| EXERCISE AIM |
Where a line in the listing contains the string "Continue", copy that line out.

| SUPPLIED ENTRIES |
=-=-=

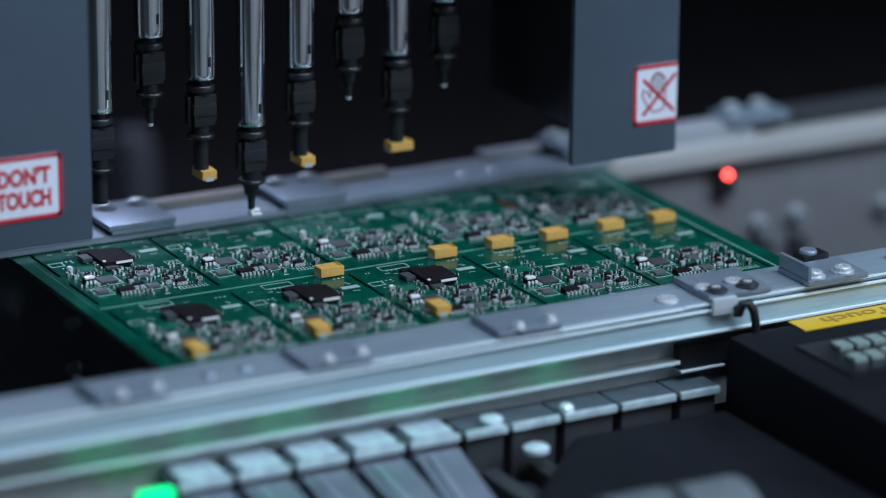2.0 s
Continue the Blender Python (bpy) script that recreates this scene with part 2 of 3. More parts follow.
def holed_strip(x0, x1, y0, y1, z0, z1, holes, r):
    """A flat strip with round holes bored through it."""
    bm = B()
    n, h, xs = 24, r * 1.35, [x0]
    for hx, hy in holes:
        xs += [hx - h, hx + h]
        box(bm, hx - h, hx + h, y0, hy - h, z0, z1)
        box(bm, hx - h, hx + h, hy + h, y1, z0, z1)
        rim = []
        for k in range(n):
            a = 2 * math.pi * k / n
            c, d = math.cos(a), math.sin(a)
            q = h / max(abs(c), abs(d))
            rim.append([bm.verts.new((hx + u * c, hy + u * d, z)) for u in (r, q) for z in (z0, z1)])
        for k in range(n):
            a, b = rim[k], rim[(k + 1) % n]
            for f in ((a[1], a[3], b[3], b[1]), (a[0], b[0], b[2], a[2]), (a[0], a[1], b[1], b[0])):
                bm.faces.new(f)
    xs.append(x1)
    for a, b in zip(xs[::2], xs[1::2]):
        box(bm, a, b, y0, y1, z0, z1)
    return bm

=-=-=

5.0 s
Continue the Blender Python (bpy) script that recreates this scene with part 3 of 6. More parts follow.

=-=-=

| OUTPUT |
Continue the Blender Python (bpy) script that recreates this scene with part 2 of 3. More parts follow.
Continue the Blender Python (bpy) script that recreates this scene with part 3 of 6. More parts follow.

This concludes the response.